Los cuentos del bardo: La desilusión de la nada

por | miércoles, 22 enero, 2020 | Los cuentos del bardo, Noticias, OCULTO

Para ir empezando a finalizar la cuesta de enero os traemos un nuevo relato de Josep Salvia Vidal con un cofre del tesoro como protagonista, ¿que contendrá? para saberlo tendréis que leer el relato.

LA DESILUSIÓN DE LA NADA

El otro día, al volver a casa de trabajar, me encontré una caja tirada al lado del contenedor de la basura. Era una caja antigua, no muy grande, en forma de baúl como los cofres de los piratas que esconden auténticos tesoros en los cuentos infantiles. Me quedé parado en medio de la acera mirándolo fijamente. Luego miré en derredor que no me viera nadie, lo cogí y me lo llevé. Por suerte, llegué a casa antes que mi mujer. Estaba solo. Puse el cofre encima de la mesilla del centro del salón y me senté en el sofá para mirarlo más de cerca. Era negro, de terciopelo suave, con los remaches en oro en las esquinas y en los bordes de la tapa. Irradiaba una luz especial que me tenía totalmente ensimismado, encantado, hechizado. Estuve así un rato hasta que llegó mi mujer. Solo entonces, con el ruido de la puerta, su saludo y su beso en mis labios desperté del ensueño. Mi mujer, al ver el cofre, me preguntó de dónde lo había sacado. Se escandalizó cuando contesté que lo había recogido de la basura. Anda, quita eso de ahí y no me traigas mierdas a casa, dijo ella. Y antes de encerrarse en el baño para darse una ducha, me ordenó, como si fuera mi madre, que me deshiciera del cofre.
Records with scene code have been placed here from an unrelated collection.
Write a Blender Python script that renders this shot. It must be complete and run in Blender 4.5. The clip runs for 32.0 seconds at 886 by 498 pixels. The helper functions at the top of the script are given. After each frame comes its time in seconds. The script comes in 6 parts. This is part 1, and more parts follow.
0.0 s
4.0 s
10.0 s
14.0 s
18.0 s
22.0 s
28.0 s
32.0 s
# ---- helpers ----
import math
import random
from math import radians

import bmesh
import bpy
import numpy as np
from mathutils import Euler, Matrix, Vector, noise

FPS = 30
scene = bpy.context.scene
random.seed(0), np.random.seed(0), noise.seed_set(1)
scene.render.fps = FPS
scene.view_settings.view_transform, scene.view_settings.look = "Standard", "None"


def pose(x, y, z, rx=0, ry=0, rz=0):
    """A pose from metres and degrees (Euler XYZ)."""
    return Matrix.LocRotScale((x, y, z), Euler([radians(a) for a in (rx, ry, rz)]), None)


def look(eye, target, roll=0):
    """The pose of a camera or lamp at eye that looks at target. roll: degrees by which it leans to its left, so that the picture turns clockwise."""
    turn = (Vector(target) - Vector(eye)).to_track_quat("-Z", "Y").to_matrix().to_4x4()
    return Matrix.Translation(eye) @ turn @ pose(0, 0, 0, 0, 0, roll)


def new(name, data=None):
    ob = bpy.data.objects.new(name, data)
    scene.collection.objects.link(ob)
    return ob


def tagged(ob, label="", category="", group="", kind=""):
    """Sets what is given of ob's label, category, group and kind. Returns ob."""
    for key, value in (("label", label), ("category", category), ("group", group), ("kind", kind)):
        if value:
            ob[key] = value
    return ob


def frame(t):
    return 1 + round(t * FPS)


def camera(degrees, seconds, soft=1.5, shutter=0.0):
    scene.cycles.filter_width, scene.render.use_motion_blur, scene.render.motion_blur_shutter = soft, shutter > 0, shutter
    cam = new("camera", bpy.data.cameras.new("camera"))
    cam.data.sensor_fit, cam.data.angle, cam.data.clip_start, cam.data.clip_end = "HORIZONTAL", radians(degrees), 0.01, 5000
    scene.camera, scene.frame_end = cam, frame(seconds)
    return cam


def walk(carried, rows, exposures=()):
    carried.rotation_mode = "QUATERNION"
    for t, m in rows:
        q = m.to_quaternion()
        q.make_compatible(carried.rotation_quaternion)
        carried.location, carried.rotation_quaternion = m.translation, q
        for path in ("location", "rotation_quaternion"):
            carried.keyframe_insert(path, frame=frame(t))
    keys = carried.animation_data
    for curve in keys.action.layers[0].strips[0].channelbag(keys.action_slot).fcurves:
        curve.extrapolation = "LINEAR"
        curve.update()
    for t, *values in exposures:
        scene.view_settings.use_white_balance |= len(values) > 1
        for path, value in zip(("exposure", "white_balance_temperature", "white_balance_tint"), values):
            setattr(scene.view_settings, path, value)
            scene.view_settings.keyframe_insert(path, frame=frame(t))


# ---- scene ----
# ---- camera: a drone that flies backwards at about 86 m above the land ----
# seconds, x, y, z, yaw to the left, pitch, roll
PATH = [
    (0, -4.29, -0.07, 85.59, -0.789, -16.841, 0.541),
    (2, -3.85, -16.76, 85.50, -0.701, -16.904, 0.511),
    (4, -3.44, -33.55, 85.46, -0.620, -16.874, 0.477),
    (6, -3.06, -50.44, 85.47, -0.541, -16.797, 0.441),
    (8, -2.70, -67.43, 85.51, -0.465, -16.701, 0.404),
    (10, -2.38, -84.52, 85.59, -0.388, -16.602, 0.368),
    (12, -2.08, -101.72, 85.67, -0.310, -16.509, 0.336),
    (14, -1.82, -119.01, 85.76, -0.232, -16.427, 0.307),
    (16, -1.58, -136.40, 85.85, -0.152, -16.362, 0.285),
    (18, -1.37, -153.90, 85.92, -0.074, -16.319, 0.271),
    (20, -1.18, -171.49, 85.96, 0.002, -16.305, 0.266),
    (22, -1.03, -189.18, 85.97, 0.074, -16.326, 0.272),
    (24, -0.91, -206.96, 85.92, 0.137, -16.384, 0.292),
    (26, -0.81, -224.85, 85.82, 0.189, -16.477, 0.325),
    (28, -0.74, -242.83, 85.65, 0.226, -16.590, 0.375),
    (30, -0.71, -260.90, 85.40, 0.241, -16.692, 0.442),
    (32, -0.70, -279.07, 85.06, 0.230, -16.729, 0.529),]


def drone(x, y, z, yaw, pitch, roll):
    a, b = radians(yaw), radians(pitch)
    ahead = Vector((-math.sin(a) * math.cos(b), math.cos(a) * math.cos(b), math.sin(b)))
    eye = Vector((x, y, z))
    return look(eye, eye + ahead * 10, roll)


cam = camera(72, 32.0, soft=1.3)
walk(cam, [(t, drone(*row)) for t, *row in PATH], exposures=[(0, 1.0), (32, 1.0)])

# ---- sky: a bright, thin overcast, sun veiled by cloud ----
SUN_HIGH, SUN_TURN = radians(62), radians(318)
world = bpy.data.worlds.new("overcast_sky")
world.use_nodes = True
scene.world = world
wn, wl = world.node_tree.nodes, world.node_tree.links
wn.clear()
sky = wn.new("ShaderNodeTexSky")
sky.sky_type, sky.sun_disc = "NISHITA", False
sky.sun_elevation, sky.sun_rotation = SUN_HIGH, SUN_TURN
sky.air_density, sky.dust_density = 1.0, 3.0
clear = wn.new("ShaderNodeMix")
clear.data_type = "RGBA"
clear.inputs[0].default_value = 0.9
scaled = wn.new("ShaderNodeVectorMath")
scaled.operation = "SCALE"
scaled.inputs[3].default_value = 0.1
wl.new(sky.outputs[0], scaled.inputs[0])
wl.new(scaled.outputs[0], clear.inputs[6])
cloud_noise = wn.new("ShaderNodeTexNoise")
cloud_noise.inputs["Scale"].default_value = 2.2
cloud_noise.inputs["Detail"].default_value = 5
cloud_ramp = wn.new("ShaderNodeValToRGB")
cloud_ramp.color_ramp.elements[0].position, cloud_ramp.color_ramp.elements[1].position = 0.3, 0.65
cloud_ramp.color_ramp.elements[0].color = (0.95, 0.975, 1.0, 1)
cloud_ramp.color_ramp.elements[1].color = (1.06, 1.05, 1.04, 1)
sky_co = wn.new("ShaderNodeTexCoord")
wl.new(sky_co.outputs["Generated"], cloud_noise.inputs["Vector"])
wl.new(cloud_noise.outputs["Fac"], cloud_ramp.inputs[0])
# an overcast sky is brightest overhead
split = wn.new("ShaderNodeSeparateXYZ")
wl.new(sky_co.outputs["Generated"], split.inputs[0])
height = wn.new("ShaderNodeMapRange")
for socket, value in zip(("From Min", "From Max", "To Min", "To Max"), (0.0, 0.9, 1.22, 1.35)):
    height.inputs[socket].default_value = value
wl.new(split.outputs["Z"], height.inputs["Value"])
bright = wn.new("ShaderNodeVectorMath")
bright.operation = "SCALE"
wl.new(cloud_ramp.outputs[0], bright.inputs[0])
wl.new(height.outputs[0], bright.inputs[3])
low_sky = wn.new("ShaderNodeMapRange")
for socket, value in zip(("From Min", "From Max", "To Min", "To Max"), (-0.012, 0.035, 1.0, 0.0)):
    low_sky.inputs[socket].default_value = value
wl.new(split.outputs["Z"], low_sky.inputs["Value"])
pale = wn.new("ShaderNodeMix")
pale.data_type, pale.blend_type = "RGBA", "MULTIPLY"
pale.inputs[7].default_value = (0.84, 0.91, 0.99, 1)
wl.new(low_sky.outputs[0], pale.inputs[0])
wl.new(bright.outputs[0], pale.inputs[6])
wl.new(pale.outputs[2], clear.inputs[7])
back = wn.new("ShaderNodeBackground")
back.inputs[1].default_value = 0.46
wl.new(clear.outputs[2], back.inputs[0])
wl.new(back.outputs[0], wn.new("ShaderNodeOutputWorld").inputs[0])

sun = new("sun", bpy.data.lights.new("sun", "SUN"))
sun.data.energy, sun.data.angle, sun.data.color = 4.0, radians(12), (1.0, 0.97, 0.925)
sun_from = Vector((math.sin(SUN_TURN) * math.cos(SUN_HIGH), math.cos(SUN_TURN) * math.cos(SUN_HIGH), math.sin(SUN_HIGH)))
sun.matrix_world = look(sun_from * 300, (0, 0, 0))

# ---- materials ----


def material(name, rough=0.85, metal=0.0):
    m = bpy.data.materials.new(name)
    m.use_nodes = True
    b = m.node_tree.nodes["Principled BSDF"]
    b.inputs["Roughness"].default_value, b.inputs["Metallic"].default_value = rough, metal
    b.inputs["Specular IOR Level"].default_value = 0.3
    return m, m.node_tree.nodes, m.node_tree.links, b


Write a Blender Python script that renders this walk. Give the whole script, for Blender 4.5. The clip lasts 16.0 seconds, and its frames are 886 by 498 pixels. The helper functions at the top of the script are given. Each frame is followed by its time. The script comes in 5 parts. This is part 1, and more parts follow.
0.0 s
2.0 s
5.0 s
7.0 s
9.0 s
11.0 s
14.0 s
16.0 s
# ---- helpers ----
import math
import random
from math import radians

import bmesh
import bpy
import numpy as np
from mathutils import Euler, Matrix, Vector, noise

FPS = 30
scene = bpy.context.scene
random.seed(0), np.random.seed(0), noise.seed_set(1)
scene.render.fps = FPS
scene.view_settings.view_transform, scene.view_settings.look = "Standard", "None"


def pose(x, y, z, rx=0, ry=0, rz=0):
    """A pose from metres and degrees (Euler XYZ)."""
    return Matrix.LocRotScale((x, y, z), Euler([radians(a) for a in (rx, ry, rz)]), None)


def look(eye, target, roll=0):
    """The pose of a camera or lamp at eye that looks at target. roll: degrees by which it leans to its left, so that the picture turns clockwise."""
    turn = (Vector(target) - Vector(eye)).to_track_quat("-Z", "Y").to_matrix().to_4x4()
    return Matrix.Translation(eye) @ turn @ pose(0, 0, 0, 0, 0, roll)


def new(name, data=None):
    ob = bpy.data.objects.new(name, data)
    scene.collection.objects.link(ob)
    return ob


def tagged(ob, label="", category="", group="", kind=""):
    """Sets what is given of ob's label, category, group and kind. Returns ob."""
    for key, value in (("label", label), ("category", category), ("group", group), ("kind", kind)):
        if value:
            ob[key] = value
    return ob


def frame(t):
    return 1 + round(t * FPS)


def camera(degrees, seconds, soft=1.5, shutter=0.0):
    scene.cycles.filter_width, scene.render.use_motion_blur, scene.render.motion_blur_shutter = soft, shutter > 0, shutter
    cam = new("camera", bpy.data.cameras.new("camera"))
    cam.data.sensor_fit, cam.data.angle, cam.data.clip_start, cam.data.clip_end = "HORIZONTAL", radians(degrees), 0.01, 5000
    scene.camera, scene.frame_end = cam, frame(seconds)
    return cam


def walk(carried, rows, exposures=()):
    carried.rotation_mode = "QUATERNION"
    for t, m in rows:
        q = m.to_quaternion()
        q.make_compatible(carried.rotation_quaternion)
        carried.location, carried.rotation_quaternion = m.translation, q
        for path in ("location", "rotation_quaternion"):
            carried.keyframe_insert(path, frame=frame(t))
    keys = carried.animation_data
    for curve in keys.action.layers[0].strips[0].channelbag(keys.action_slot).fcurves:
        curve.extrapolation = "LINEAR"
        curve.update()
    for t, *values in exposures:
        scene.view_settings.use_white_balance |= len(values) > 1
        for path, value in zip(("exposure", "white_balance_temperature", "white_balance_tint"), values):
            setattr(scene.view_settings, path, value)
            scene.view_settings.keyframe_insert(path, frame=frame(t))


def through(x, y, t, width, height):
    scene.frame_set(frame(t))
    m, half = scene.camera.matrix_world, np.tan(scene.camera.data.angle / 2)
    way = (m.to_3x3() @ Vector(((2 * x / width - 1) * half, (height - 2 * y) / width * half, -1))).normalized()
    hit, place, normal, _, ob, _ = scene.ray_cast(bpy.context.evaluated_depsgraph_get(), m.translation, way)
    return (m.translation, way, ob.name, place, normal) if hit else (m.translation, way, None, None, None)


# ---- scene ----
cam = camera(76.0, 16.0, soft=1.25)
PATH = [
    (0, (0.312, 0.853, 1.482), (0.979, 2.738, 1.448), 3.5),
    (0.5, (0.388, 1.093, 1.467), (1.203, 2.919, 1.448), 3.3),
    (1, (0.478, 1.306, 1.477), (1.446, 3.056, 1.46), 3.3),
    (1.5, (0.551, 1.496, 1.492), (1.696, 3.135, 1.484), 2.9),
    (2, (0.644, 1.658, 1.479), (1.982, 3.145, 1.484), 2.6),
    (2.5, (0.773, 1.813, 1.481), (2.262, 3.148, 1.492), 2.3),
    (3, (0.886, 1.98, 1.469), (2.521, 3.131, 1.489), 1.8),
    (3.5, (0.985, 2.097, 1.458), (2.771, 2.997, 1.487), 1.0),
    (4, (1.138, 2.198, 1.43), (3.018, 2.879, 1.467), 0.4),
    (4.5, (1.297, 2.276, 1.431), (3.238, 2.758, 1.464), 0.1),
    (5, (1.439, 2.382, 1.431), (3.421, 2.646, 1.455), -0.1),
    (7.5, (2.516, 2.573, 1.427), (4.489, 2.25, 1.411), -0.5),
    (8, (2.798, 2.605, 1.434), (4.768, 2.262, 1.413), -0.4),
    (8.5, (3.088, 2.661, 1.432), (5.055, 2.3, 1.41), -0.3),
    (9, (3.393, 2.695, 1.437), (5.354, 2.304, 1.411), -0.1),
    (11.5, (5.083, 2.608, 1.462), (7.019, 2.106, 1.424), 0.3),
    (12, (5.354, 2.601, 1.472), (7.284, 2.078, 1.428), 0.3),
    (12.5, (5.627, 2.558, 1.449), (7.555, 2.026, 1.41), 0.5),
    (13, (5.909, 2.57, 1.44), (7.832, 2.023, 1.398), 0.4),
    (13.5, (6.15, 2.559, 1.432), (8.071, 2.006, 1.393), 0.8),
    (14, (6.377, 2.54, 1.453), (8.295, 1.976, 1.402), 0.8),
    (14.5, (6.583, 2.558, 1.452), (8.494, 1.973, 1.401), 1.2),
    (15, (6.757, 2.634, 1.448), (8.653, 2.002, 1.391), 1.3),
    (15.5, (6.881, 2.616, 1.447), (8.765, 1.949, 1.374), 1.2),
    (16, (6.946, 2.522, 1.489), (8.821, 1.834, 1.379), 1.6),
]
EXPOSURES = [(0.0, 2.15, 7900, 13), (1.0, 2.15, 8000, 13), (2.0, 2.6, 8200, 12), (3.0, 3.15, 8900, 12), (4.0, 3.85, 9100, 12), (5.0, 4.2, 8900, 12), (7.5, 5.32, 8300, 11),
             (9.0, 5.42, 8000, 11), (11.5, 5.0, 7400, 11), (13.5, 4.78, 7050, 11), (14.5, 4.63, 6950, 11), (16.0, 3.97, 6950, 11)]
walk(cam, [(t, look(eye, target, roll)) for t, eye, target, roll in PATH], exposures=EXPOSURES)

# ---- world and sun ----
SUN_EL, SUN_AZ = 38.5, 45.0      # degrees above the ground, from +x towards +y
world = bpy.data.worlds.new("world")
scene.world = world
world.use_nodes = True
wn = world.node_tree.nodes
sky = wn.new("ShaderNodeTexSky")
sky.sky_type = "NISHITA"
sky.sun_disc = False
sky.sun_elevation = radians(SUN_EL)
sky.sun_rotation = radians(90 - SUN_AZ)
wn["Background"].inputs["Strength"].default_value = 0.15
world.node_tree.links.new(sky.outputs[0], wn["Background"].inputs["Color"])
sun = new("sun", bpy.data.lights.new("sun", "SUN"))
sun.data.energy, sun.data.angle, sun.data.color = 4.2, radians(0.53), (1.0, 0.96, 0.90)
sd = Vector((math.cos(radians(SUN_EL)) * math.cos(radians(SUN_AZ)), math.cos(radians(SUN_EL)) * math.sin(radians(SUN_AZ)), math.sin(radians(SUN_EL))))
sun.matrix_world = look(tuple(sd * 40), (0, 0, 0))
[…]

¿Deshacerme de él? ¿De mi cofre del tesoro? Sí, hombre. De ninguna manera. Antes tenía que abrirlo, pues sentía una curiosidad enorme de ver lo que había en su interior. Era una curiosidad salvaje, incontrolable, como un animal desbocado que recorría mi cuerpo de punta a punta en una estampida brutal. Quería abrirlo pero debía encontrar el momento indicado y ese no lo era. Antes de que mi mujer saliera del baño, escondí el cofre en un armario de mi despacho.

Al día siguiente, mi mujer fue a trabajar pero yo no. Fingí una enfermedad repentina, un dolor de cabeza atroz en las sienes fruto de un resfriado y una gripe que no tenía. Me dio un ataque de tos falso y me quedé en casa. A media mañana, saqué el cofre del armario de mi despacho y lo llevé al salón. Lo puse de nuevo encima de la mesilla del centro y yo me senté otra vez en el sofá. Como la primera vez. Después de mucho hurgar en la cerradura, conseguí abrirlo con un cuchillo de la cocina. Con toda la lentitud que fui capaz de encontrar, abrí la tapa como si cada uno de mis movimientos formara parte de un ritual, como si tuviera entre mis manos una reliquia sagrada. Y luego, lentamente, me asomé a mirar en su interior.

Dentro del cofre no había nada. Estaba vacío y un desasosiego tan fuerte como un golpe de mar arrasó mi cuerpo. Desencantado y con la desgana pegada sobre mi piel, lo cogí, bajé a la calle y lo dejé tirado en la basura, justo en el mismo sitio donde lo había encontrado la tarde anterior. Así que ya lo saben. Si algún día se encuentran tirado en la calle un cofre no muy grande de terciopelo negro y los remaches en oro, no se molesten en recogerlo. No pierdan tiempo en llevarlo a su casa ni en abrirlo ni en venerarlo como a un tótem. No cometan el mismo error que yo o sentirán esta devastadora desilusión de la nada y este enorme vacío que desde entonces no consigo llenar.